Das Licht auf der Intensivstation war trübe, bedrückend und irgendwie unwirklich. Für den Bruchteil einer Sekunde glaubte ich, in einem Aquarium zu treiben, tief unter der Wasseroberfläche.
Dann stand ich in der Tür zu Anouks Zimmer. Von Weitem sah ich ihr Gesicht. Es war bläulich. Ich glaubte zu wissen, dass sie tot war. Doch die Schwester sagte mit ihrer kompetenten Munterkeitsroutine ein paar Worte zu mir und so bewegte ich mich auf das Bett zu.
Im Näherkommen stellte ich fest, dass Anouk atmete. Fast unmerklich, aber dennoch eindeutig, hob und senkte sich ihr Brustkorb.
Sie lebte.
Ich zog mir einen Stuhl heran. Lange betrachtete ich ihr Schweigen, die weißen Binden an den Unterarmen, die lila Adern an ihrem Hals. Und dann weinte ich. Ich saß an ihrem Bett und schluchzte und konnte nicht aufhören.

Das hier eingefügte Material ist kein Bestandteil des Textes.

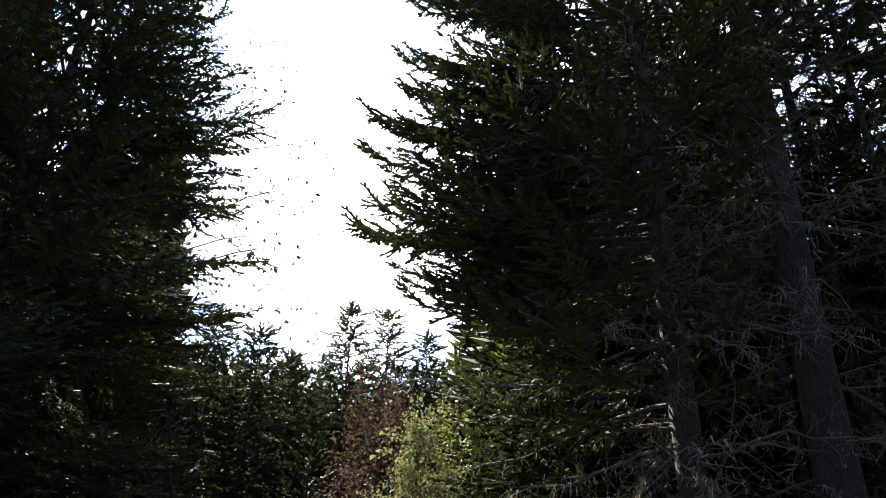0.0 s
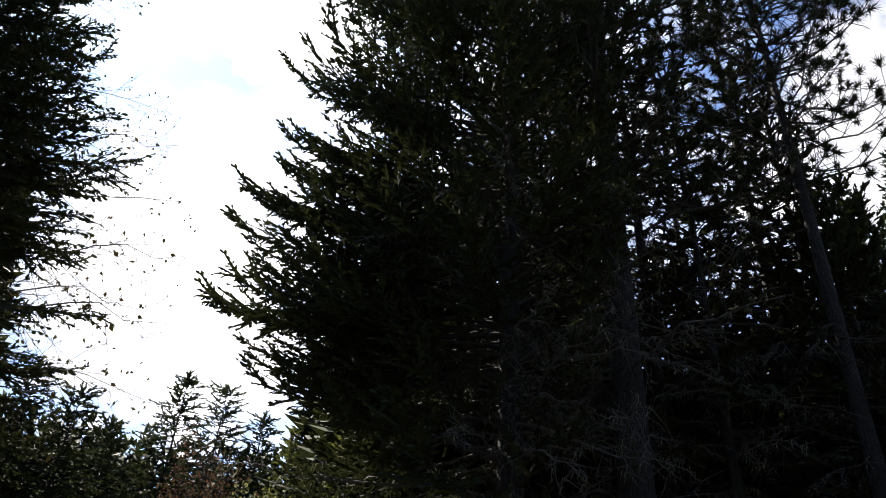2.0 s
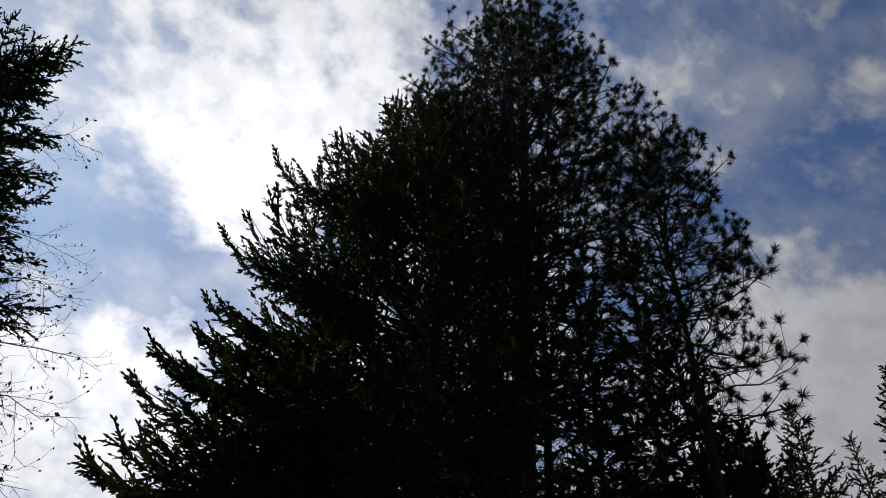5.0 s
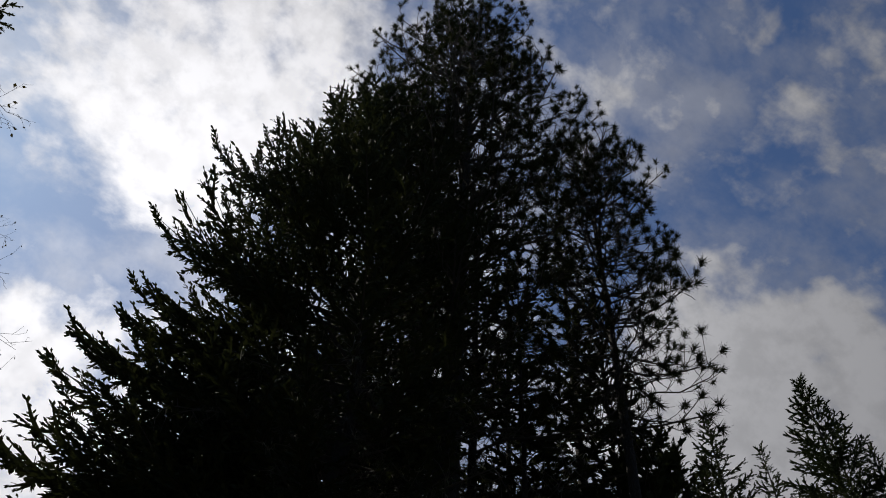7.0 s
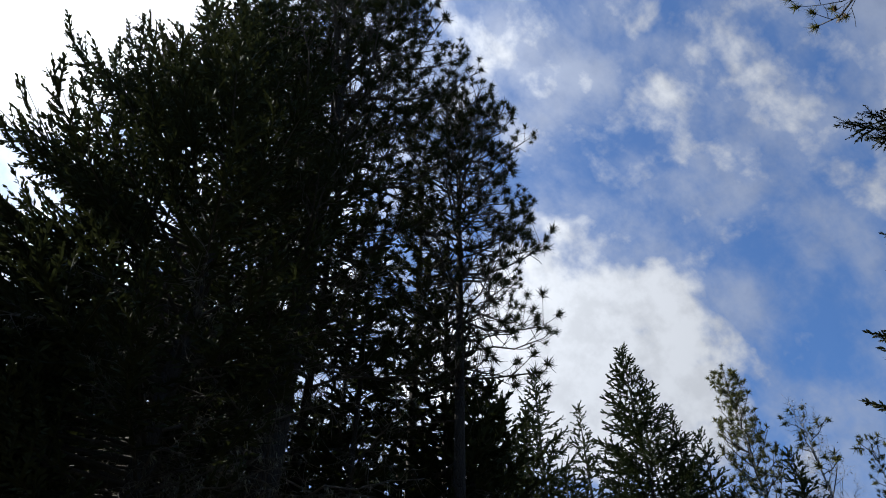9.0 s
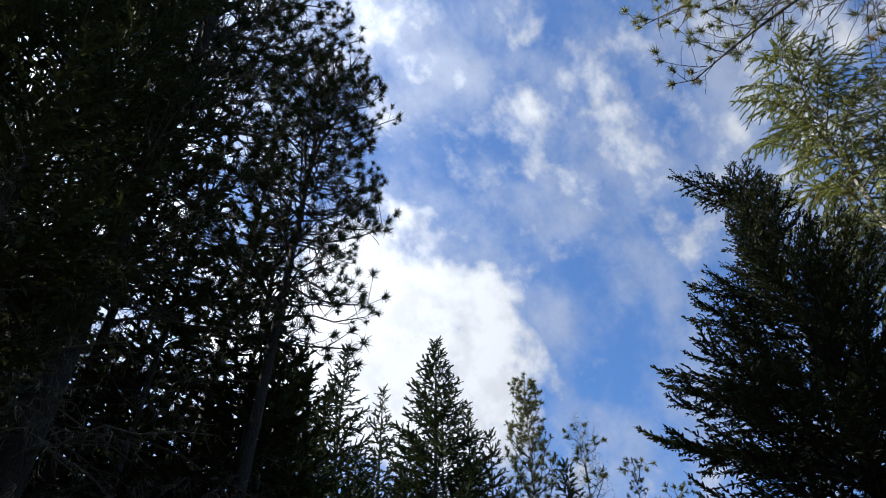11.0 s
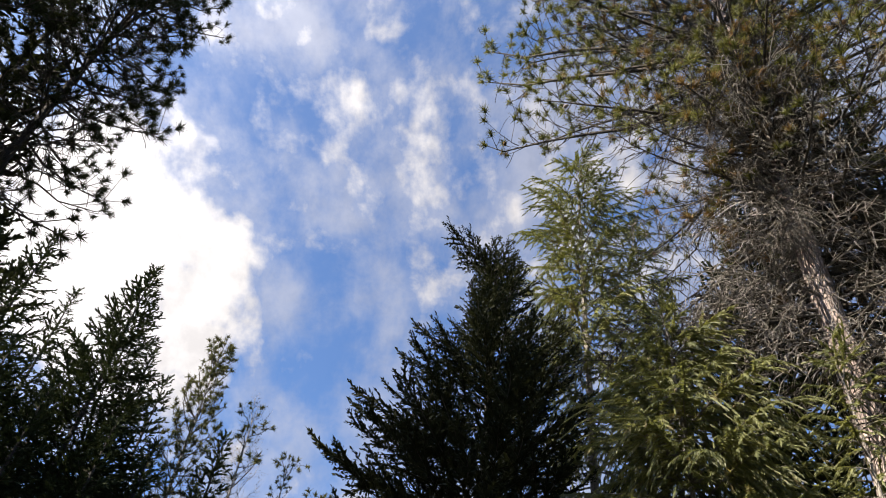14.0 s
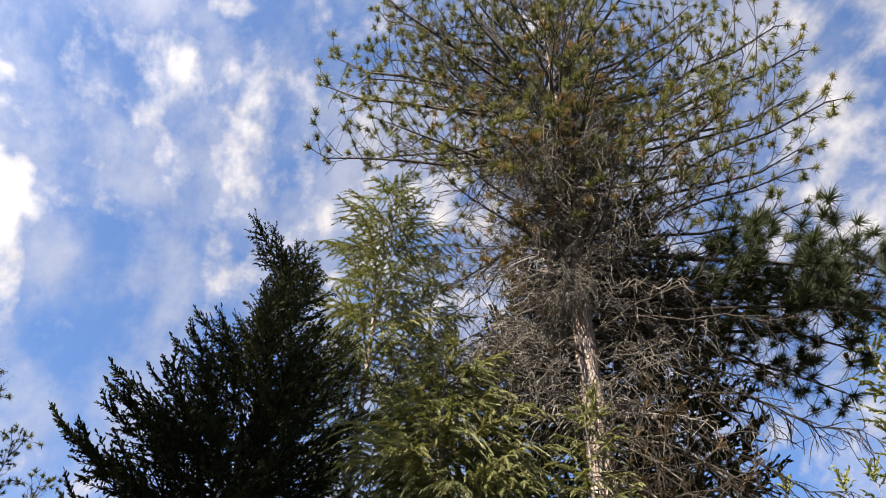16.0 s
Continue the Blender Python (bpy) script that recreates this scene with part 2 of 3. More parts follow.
def shoots(lines, reaches, gap, width, flat, hang, blunt):
    """Thin needled shoots that fork off all along each line, pointing forwards, and the needled stem itself."""
    base, way, long, v, t, m = [], [], [], [], [], 0
    for p, reach in zip(lines, reaches):
        k = max(6, int(reach / gap))
        u = rng.uniform(0.04, 1.0, k)
        x = u * (len(p) - 1)
        mid = np.stack([np.interp(x, np.arange(len(p)), p[:, i]) for i in range(3)], 1)
        i = np.minimum(x.astype(int), len(p) - 2)
        way_on = unit(p[i + 1] - p[i])
        side = unit(np.cross(way_on, np.array([0, 0, 1.0]) + rng.normal(size=3) * 0.25)) * np.where(np.arange(k) % 2, 1, -1)[:, None]
        up = np.cross(way_on, side) * rng.normal(size=(k, 1)) * (1 - flat)
        spread = np.minimum(1.0, 1.6 * (1 - u) + 0.15)[:, None]
        base.append(mid), way.append(unit(way_on * rng.uniform(0.55, 1.1, (k, 1)) + (side + up) * 0.85 * spread + np.array([0, 0, -hang])))
        long.append(((0.17 if not blunt and width > 0.03 else 0.11) * reach * (1 - u) + (0.075 if blunt else 0.06)) * rng.uniform(0.6, 1.3, k))
        n = len(p)
        edge = unit(np.cross(unit(np.gradient(p, axis=0)), np.array([0, 0, 1.0]) + rng.normal(size=3) * 0.4)) * (width * 0.8 * np.linspace(1.0, 0.3, n))[:, None]
        a = m + np.arange(n - 1)
        v += [p + edge, p - edge]
        t += [np.stack([a, a + 1, a + n], 1), np.stack([a + 1, a + n + 1, a + n], 1)]
        m += 2 * n
    base, way, long = np.concatenate(base), np.concatenate(way), np.concatenate(long)
    broad = width * rng.uniform(0.7, 1.2, len(base))
    if blunt:
        # stubby shoots, broadest past their middle
        half = unit(np.cross(way, rng.normal(size=way.shape))) * (broad / 2)[:, None]
        mid = base + way * (long * 0.6)[:, None]
        v2 = np.stack([base, mid + half, base + way * long[:, None], mid - half], 1).reshape(-1, 3)
        o = np.arange(len(base))[:, None] * 4
        t2 = np.concatenate([o + [0, 1, 3], o + [1, 2, 3]])
    else:
        v2, t2 = blades(base, way, long, broad)
    return np.concatenate([*v, v2]), np.concatenate([*t, t2 + m])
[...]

Irgendwann berührte mich jemand an der Schulter. Es war eine Schwester. Im ersten Moment wusste ich nicht, ob es dieselbe war wie vorhin. Inzwischen musste es tiefe Nacht geworden sein, aber im Grunde war das alles egal. Ich würde hier sitzen bleiben, mehr wollte ich nicht, mehr wusste ich nicht und mehr wollte ich auch nicht wissen.
Etwas später nickte ich ein und träumte wirres Zeug, von einer marmornen Anouk, die so schön war und so weiß wie Schnee und in einem roten See lag.
Eine Stimme flüsterte ganz dicht an meinem Ohr und ich fuhr herum, erschrocken, denn ich hatte geglaubt, allein zu sein. Allein mit der stillen Anouk. Und da sah ich, dass die Stimme kein Gesicht hatte. Um uns herum rauschten Worte, wurden lauter, steigerten sich zu einem bedrohlichen Donnern: Was hast du mit meiner Tochter gemacht, du hast sie getötet! Und plötzlich stand da die blonde Polizistin mit den Handschellen, welche sie mir entgegenhielt, schweigend. Ihr seltsamer Blick zerschnitt mein Gesicht wie ein Messer. Blut floss und die Blonde sah regungslos zu. So, als wüsste sie bereits alles, als sei der »Fall« geklärt und das Urteil verkündet. Sie war gleichzeitig auch mein Richter. Ich zuckte zurück, als sie mir die Handschellen anlegen wollte, wäre fast vom Stuhl gefallen und konnte mich gerade noch am Bett abstützen.
Mit wild schlagendem Herzen drehte ich mich um. Hier war niemand außer Anouk. Ein immer gleicher Anblick. Sie trieb mit geschlossenen Lidern auf einem roten See, über dem grünes Licht schimmerte.